February 9, 2009
There are two ways to cook a pot roast: on the stovetop or in the oven, and the choice of liquid and flavorings you use are largely up to you. Any kind of broth, wine, tomato juice, and water all work well, and I have even heard of people using coffee.
1Season your roast with salt and pepper. In a large pot or Dutch oven set over medium-high heat, heat the oil until hot but not smoking. Brown the roast on all sides, turning it with tongs or a fork. This caramelizes the outside of the meat, adding flavor.

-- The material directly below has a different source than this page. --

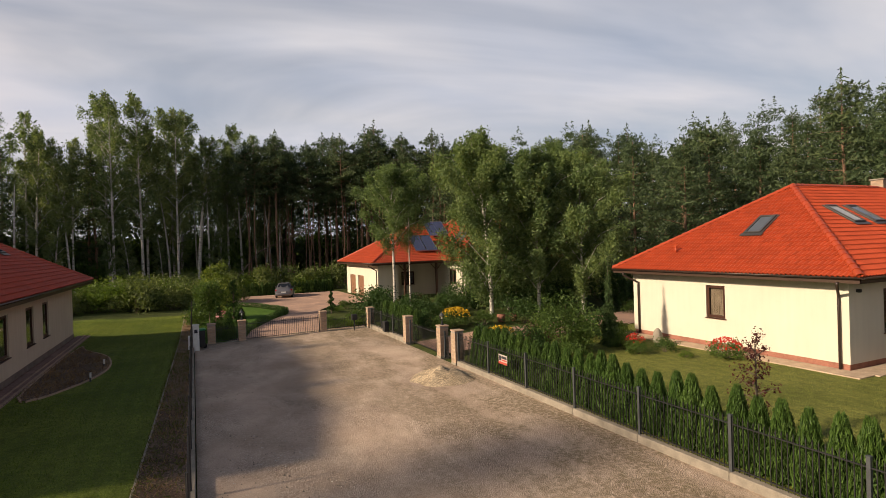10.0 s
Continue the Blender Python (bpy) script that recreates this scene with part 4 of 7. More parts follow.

2Remove the roast from the pot and set it aside on a plate. Add the onion, carrot, and garlic to the pot and cook for a few minutes, until they start to brown. (If you want to skip this step, just throw the veggies in with the roast. Cooking them first caramelizes them a bit, adding more flavor.) Return the roast to the pot and add the liquid and any seasonings you like.
3Cover the pot tightly and simmer the roast on low heat on the stovetop or inside a 275°F oven for 2-4 hours (depending on the size and thickness of your roast). Or pop the lot into a slow cooker and set it on low for 6-8 hours.
4Remove the roast from the juices and set it aside. Tent it with foil to keep it warm. Let the juices settle for a few minutes, then scoop any excess fat off the surface with a wide spoon. Strain the solids out by pouring the juices through a sieve or using a slotted spoon, or purée them with a hand-held immersion blender (or in a regular blender or food processor). Return the strained or puréed liquid to the pot, set it over medium heat and bring it to a boil. Simmer for about 10 minutes to reduce and concentrate the juices, adding salt and pepper to taste. If you like, stir in a few spoonfuls of sour cream for a creamy gravy.
5Slice or shred the beef and serve it with the sauce poured overtop, preferably with mashed potatoes to catch the drips.